Unfortunately, this type of response is typical when organizations face a data breach, as executives scramble to fix the immediate problem without taking time to understand the bigger issues. This whack-a-mole approach to information security problems is bad strategy for an organization and bad policy for the Congress. Good information security practices depend on IT leaders forming a solid understanding of risk and taking action to manage those risks. For example, in this case, the risk here is not peer-to-peer file sharing, but rather inappropriate disclosure of confidential information. A better approach would be to review the policies and procedures for access to confidential information. Questions to ask include:

  • Who should be given access to sensitive information?
  • Should employees be permitted to take sensitive documents out of the office?
  • If so, what controls are in place to ensure that the data stays secure?
  • If not, what controls are in place to ensure files remain in the office?
  • Are sufficient penalties in place to punish those who violate these policies?
  • Are the known risks acceptable, and if not, what else should be done?

Certainly people are not perfect and some data breaches will still occur even with better policies and technology. And prohibiting P2P software probably makes sense for most agencies, but it is only a small part of a bigger problem. Rather than narrowly focusing on P2P, policymakers should be promoting broad strategies for sound information security policies across government. For example, rather than legislate that government IT executives should have a full accounting of P2P use on their network, they would be better off mandating that these IT executives need to have information security programs in place that give them detailed network intelligence so they can inventory what applications are running on their computers and track suspicious outbound and inbound network connections.
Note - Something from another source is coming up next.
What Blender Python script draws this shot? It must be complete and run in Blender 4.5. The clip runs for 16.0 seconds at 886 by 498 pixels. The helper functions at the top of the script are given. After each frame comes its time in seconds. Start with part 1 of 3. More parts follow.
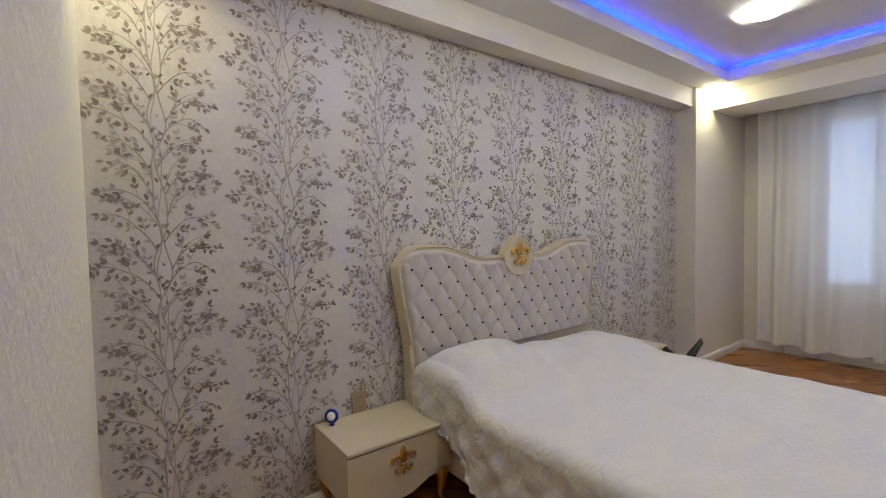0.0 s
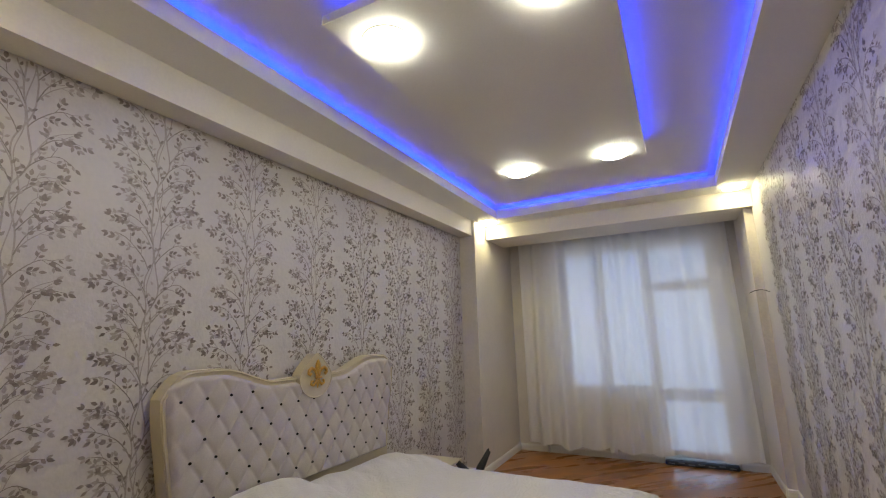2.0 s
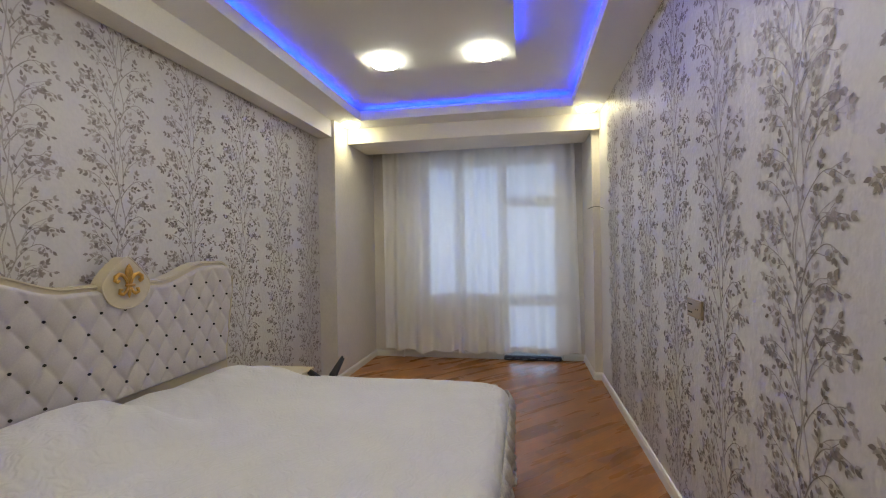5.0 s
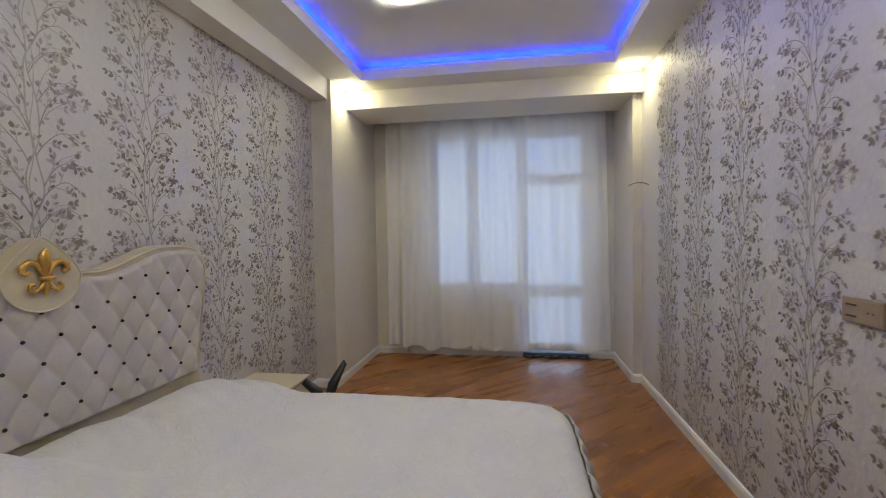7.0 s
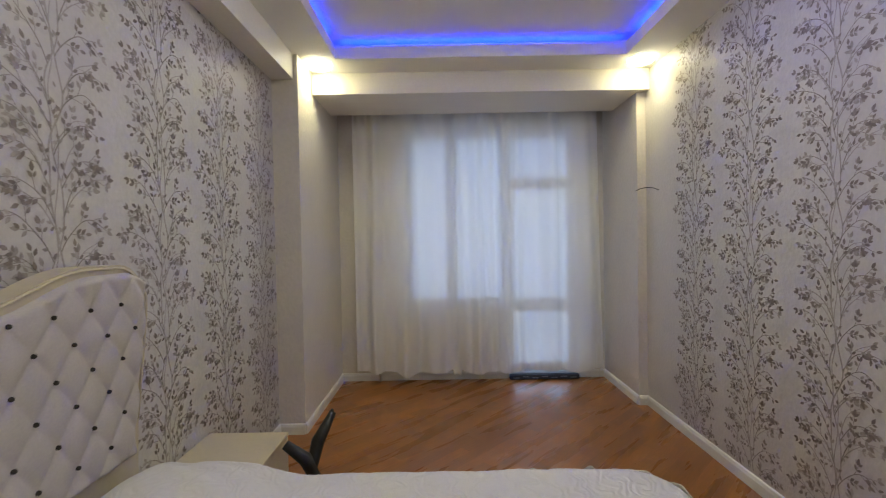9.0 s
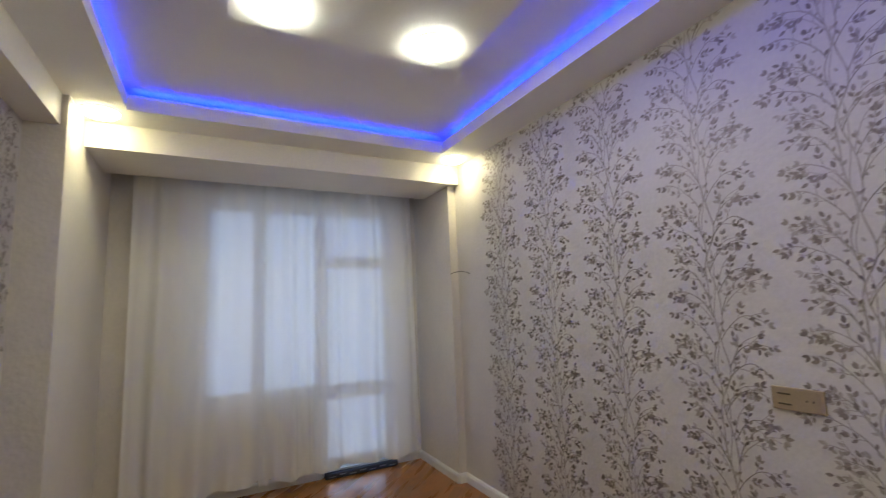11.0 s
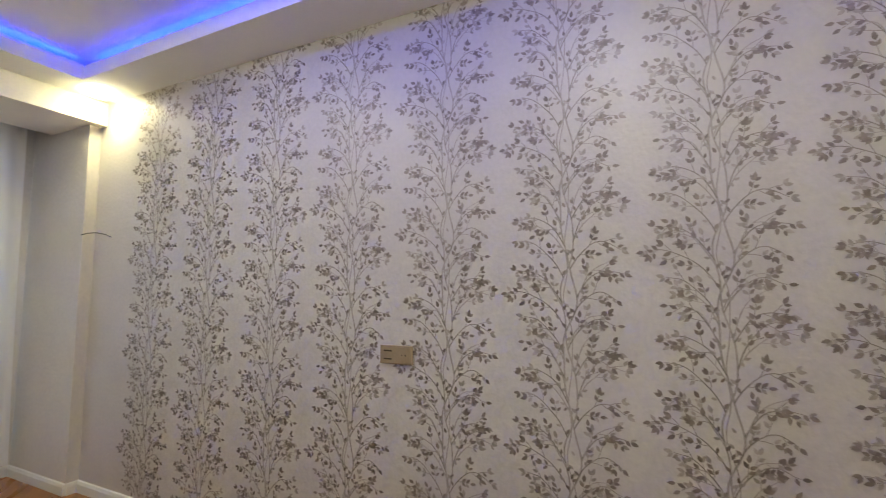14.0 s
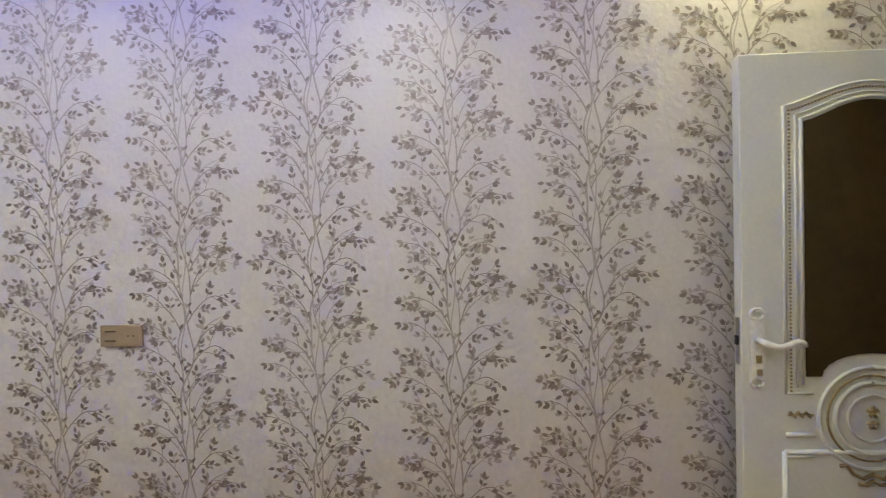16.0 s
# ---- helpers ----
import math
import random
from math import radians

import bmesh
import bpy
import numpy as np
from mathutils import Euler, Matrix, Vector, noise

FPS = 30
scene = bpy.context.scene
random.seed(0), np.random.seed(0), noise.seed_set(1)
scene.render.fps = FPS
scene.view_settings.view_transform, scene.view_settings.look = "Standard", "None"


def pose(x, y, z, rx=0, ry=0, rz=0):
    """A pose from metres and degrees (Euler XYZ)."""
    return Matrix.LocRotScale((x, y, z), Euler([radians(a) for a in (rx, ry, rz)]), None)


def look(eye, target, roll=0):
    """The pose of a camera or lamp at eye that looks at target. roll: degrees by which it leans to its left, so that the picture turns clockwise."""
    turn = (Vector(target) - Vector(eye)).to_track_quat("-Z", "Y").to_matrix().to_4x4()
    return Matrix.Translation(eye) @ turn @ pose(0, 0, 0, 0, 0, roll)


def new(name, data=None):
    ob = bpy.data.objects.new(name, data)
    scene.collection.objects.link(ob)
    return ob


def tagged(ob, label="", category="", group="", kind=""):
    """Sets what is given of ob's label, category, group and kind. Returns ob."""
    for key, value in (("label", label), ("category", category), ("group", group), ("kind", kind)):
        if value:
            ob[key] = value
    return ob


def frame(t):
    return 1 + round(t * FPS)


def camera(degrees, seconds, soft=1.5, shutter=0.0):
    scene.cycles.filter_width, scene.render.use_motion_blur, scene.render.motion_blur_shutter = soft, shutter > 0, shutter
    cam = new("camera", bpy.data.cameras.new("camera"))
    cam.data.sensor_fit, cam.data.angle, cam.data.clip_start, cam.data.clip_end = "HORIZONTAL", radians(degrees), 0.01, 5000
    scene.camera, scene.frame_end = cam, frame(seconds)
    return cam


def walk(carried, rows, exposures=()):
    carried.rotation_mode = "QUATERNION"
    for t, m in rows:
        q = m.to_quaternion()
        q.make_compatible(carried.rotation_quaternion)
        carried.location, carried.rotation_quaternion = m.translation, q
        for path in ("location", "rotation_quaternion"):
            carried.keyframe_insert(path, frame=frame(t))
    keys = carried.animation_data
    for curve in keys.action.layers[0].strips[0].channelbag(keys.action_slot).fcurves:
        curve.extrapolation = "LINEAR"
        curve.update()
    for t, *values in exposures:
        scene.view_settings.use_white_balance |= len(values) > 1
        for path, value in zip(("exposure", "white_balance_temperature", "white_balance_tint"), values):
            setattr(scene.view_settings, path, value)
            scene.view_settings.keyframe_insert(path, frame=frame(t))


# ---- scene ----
cam = camera(90.0, 16.0, soft=1.1, shutter=0.3)
PATH = [
    (0, (2.092, -0.35, 1.351), (0.492, 0.847, 1.267), -1.2),
    (0.5, (2.087, -0.339, 1.362), (0.52, 0.903, 1.313), -1.5),
    (1, (2.048, -0.333, 1.37), (0.782, 1.211, 1.481), -2.2),
    (1.5, (2.043, -0.322, 1.39), (1.01, 1.367, 1.675), -2.5),
    (2, (2.058, -0.326, 1.403), (1.154, 1.418, 1.781), -1.6),
    (2.5, (2.064, -0.318, 1.395), (1.224, 1.448, 1.816), -0.9),
    (3, (2.053, -0.305, 1.384), (1.456, 1.558, 1.8), -1.1),
    (3.5, (2.046, -0.289, 1.366), (1.578, 1.635, 1.644), -1.2),
    (4, (2.037, -0.273, 1.344), (1.636, 1.68, 1.494), -1.3),
    (6.5, (1.842, 0.32, 1.309), (1.506, 2.291, 1.246), -0.9),
    (7, (1.701, 0.469, 1.298), (1.381, 2.442, 1.236), -0.9),
    (7.5, (1.59, 0.631, 1.305), (1.279, 2.606, 1.244), -1.0),
    (8, (1.432, 0.758, 1.303), (1.155, 2.738, 1.247), -1.1),
    (10.5, (0.915, 1.147, 1.413), (1.599, 3.021, 1.552), -1.8),
    (11, (0.885, 1.143, 1.425), (1.806, 2.899, 1.681), -2.3),
    (11.5, (0.912, 1.129, 1.384), (2.112, 2.686, 1.752), -1.1),
    (12, (0.923, 1.11, 1.394), (2.235, 2.563, 1.807), -1.1),
    (12.5, (0.943, 1.089, 1.396), (2.453, 2.344, 1.776), -0.2),
    (13, (0.964, 1.071, 1.384), (2.601, 2.196, 1.616), -0.3),
    (13.5, (1.0, 1.037, 1.368), (2.721, 2.039, 1.547), -0.3),
    (14, (1.04, 0.983, 1.338), (2.842, 1.833, 1.511), -0.1),
    (14.5, (1.07, 0.91, 1.388), (2.961, 1.556, 1.466), -0.8),
    (15, (1.11, 0.84, 1.384), (3.063, 1.27, 1.42), -0.7),
    (15.5, (1.14, 0.774, 1.373), (3.125, 1.021, 1.375), -0.9),
    (16, (1.162, 0.705, 1.365), (3.158, 0.823, 1.342), -1.1),
]
EXPOSURES = [(0.0, 0.42, 5850, 15), (1.0, 0.12, 5950, 15), (2.0, 0.10, 6150, 15), (4.0, 0.22, 6050, 13), (7.0, 0.16, 5900, 14), (10.5, 0.10, 6000, 14), (12.0, 0.12, 6050, 13), (12.5, 0.20, 6200, 12), (13.5, 0.46, 6200, 11), (14.5, 0.68, 6100, 10), (15.5, 0.86, 5950, 8), (16.0, 0.86, 5950, 9)]
walk(cam, [(t, look(eye, target, roll)) for t, eye, target, roll in PATH], EXPOSURES)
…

In addition, government-wide policies should be developed to promote secure teleworking. As teleworking becomes more common the perimeter for enterprise security becomes wider and the amount of control that IT administrators can exert over remote PCs becomes weaker, thus creating a new threat environment. Government best practices in this area would be helpful to small and large businesses in the private sector.

Policymakers should use this experience as an opportunity to push for substantial progress on information security practices, not merely small mandates banning a particular type of software.